Wenn Herr Sey in seinem „Kommentar“ von „hunderttausenden ermordeten muslimischen Zivilisten“ 1915 und „mordenden armenischen Banden“ spricht, dann ist das nicht nur eine absurde Geschichtsfälschung, sondern auch ein Instrument, um die türkischen Taten abzuschwächen, da dadurch das Bild entsteht, es hätten zwei Völker oder Länder gegeneinander Krieg geführt, in dem es auf beiden Seiten tragischerweise viele Opfer gab. Genau wie diese perfide Erklärung türkischer Verbände Berlins es ja deklariert, die hier genauso unkommentiert abgedruckt wird wie die Forderung nach historischer Aufarbeitung von der Türkischen Gemeinde Berlin, der Herr Sey hätte entgegensetzen müssen, dass dies längst getan wurde und dutzende Parlamente weltweit, darunter UNO und EU, dies auch als Genozid anerkannt haben.
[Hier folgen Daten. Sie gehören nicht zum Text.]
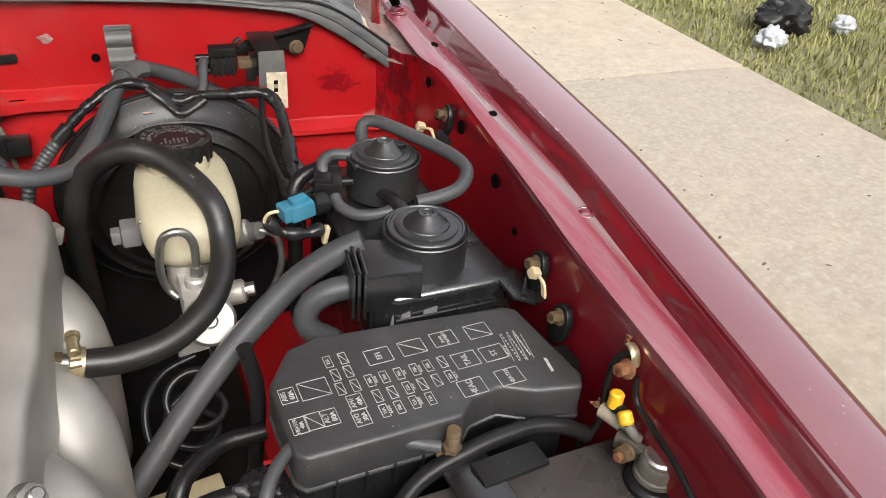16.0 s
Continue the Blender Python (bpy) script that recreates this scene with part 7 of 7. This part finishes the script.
part("lead", tube([(0.312, -0.275, 0.850), (0.304, -0.276, 0.850), (0.300, -0.274, 0.842), (0.306, -0.270, 0.832)], 0.0015, 6), CREAM, vs)
part("boot_tape", tube([(0.302, -0.275, 0.842), (0.312, -0.277, 0.832), (0.330, -0.280, 0.828), (0.348, -0.276, 0.828)], 0.0055, 10, 0.003, lambda s: 1 + 0.2 * math.sin(s * 300)), TAPE, vs)
part("bracket", box(0.004, 0.007, 0.016, 0.001, pose(0.350, -0.280, 0.824, 0, 12, 0)), CREAM, vs)
hose("switch_hose", "grey rubber hose from the switch to the canister", [(0.366, -0.252, 0.844), (0.368, -0.262, 0.838), (0.380, -0.276, 0.836), (0.396, -0.282, 0.838), (0.410, -0.284, 0.842)], 0.0052, GREYHOSE, "hose", 12)
hose("switch_hose", "black rubber hose from the harness to the switch", [(0.336, -0.192, 0.829), (0.336, -0.205, 0.822), (0.342, -0.218, 0.824), (0.356, -0.222, 0.836)], 0.0058, RUBBER, "hose", 12)
hose("switch_hose", "grey rubber hose over the switching valve", [(0.364, -0.226, 0.850), (0.364, -0.218, 0.858), (0.374, -0.212, 0.862), (0.392, -0.213, 0.860)], 0.0055, GREYHOSE, "hose", 12)
hose("switch_hose", "black rubber hose dropping behind the switch", [(0.384, -0.200, 0.842), (0.362, -0.200, 0.842), (0.344, -0.206, 0.834), (0.338, -0.215, 0.81), (0.338, -0.22, 0.77), (0.336, -0.23, 0.70)], 0.0068, RUBBER, "hose", 14)

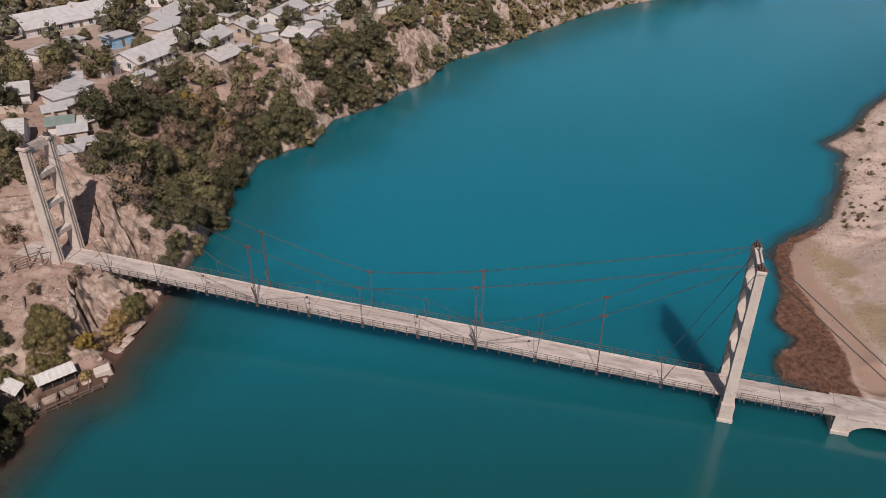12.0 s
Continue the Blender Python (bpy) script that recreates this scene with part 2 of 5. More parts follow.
def height(x, y, cut=1.0):
    x, y = np.asarray(x, float), np.asarray(y, float)
    d, right = shore_distance(x, y)
    near = 1 - ease(350, 700, y)
    d = d + (fbm(x, y, 9, 3, 5) - 0.5) * np.where(right & (y < 230), 1.3, 3.0) * near + (fbm(x, y, 60, 3, 6) - 0.5) * 24 * (1 - near)
    # left bank: bridgehead bench, gullied bluff, then the plateau of the town
    plain = 14 + 5 * ease(-55, -100, x) * ease(285, 225, y) + 4 * ease(380, 520, y) + (fbm(x, y, 90, 3, 9) - 0.5) * 3
    rough = (fbm(x, y, 16, 4, 11) - 0.5)
    bluff = plain * bank(-1, 26 + 14 * rough - 13 * ease(165, 190, y) * ease(330, 290, y), d) + 5 * rough * ease(0, 8, d) * ease(40, 14, d)
    s, w = (x - AX) * UX + (y - AY) * UY, -(x - AX) * UY + (y - AY) * UX
    dr = d + 2.0 * rough
    steep = np.interp(dr, [-1, 0.5, 2, 5.5, 8, 11, 16, 24], [0.0, 0.6, 1.7, 4.4, 6.8, 8.3, 8.9, 9.2])
    gentle = np.interp(dr, [-1, 0.5, 3, 6.5, 8.5, 12, 18, 24], [0.0, 0.3, 0.8, 1.4, 3.3, 5.8, 8.2, 9.2])
    bench = gentle + (steep - gentle) * ease(97, 103, y) + (plain + 1 - 9.2) * ease(24, 52, d + 8 * rough)
    # ledges and broken steps in the bedrock
    slope = ease(0.5, 3, d) * ease(26, 13, d) * (0.35 + 0.65 * ease(98, 104, y))
    crag = np.abs(fbm(x, y, 4.0, 4, 13) - 0.5)
    bench = bench - 4.5 * (0.12 - np.minimum(crag, 0.12)) * slope + 0.8 * (fbm(x, y, 2.2, 3, 16) - 0.5) * slope - 0.9 * ease(0.48, 0.5, fbm(x, y, 7, 3, 15)) * slope + 0.4 * slope
    # the rubble slope has slipped below the standing slab
    slip = np.interp(y, [101, 104, 110, 114.5, 118], [-55.6, -56.3, -58.7, -60.6, -61.5])
    bench = bench - 1.8 * ease(0.0, 0.8, x - slip) * ease(7.5, 3.0, x - slip) * ease(101, 104, y) * ease(115, 112, y)
    left = bench + (bluff - bench) * ease(124, 146, y - 0.35 * (x + 60))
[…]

Das ist dasselbe, als würden Nazis eine historische Aufarbeitung des Holocausts fordern und dies würde unkritisch als bloße Nachricht verbreitet werden.

Aus dieser Causa nun auch noch ein türkisches Opfermärchen zu kreieren, wonach Berliner Türken deshalb nun in der öffentlichen Meinung am Pranger stehen würden, ist absolut heuchlerisch. Diejenigen, die den Genozid beim Namen nennen, kriegen nicht mehr nur in der Türkei, in der es unter Strafe steht (siehe jüngstes Beispiel Orhan Pamuk), sondern auch in anderen Ländern den Druck türkischer Behörden und Vereine zu spüren, wie diverse Beispiele zeigen (Lepsius-Haus in Potsdam, Brandenburger Schulbuchaffäre, Streichung des Genozidstücks „beast on the moon“ von türkischen Kulturtagen in Karlsruhe, Abziehen des türkischen Botschafters aus Frankreich etc.).

Dem Ganzen wird ja noch mit der Behauptung, von türkischer Seite wäre man doch gesprächsbereit, die Krone aufgesetzt. Das Opfer soll sich also mal nicht so haben, wenn der Täter schon die Hand ausstreckt. Sollen vielleicht die Armenier am Ende noch die Türken um Verzeihung bitten, dass sie sich von ihnen haben abschlachten lassen?! HENRI GRIGORJAN

Man stelle sich das vor: Mitten in Berlin marschieren die Unbelehrbaren auf und trauern um Heinrich Himmler, oder sie legen einen Kranz nieder für Adolf Eichmann. Unvorstellbar? Vorstellbar! Türkische Organisationen in Berlin, von denen wir nur hoffen wollen, dass sie nicht wirklich die Mehrheit repräsentieren, machen sich stark für das Gedenken an Mehmet Ali Talaat, besser bekannt als Talaat Pascha. Das ist der Mann, der für den Völkermord an den Armeniern verantwortlich zeichnete. Das ist der Mann, der vor genau 90 Jahren anderthalb Millionen Menschen hat abschlachten oder in die Wüste treiben lassen.

Wirrköpfe, die einen solchen Mann heute ehren wollen? Wohl kaum – sie stehen in der Tradition türkischer Staatsräson und hängen offensichtlich am Gängelband der türkischen Auslandsvertretungen, die sich nicht scheuen, deutsche Bundestagsabgeordnete zu beleidigen, weil die sich endlich des Völkermords an den Armeniern annehmen wollen. Die Völkermordlüge ist die offizielle Politik Ankaras, die der türkische Botschafter in Berlin ohne Wenn und Aber zu vertreten hat. Dieses Land will in die EU. Es würde zweifellos die europäische Wertegemeinschaft sprengen. Tatsächlich gibt es nur einen gangbaren Weg der Türkei nach Europa: Den öffentlichen Diskurs über diesen Schandfleck türkischer Geschichte in der Türkei selbst zu eröffnen und endlich den schmerzhaften soziokulturellen Prozess der historischen Aufarbeitung zu beginnen.

Wird die Türkei diese Kraft aufbringen? Nichts spricht zur Zeit dafür. Merkwürdig übrigens, dass der deutsche Außenminister den türkischen Botschafter wegen seiner beleidigenden Äußerungen über deutsche Parlamentarier nicht zum Rapport einbestellt hat.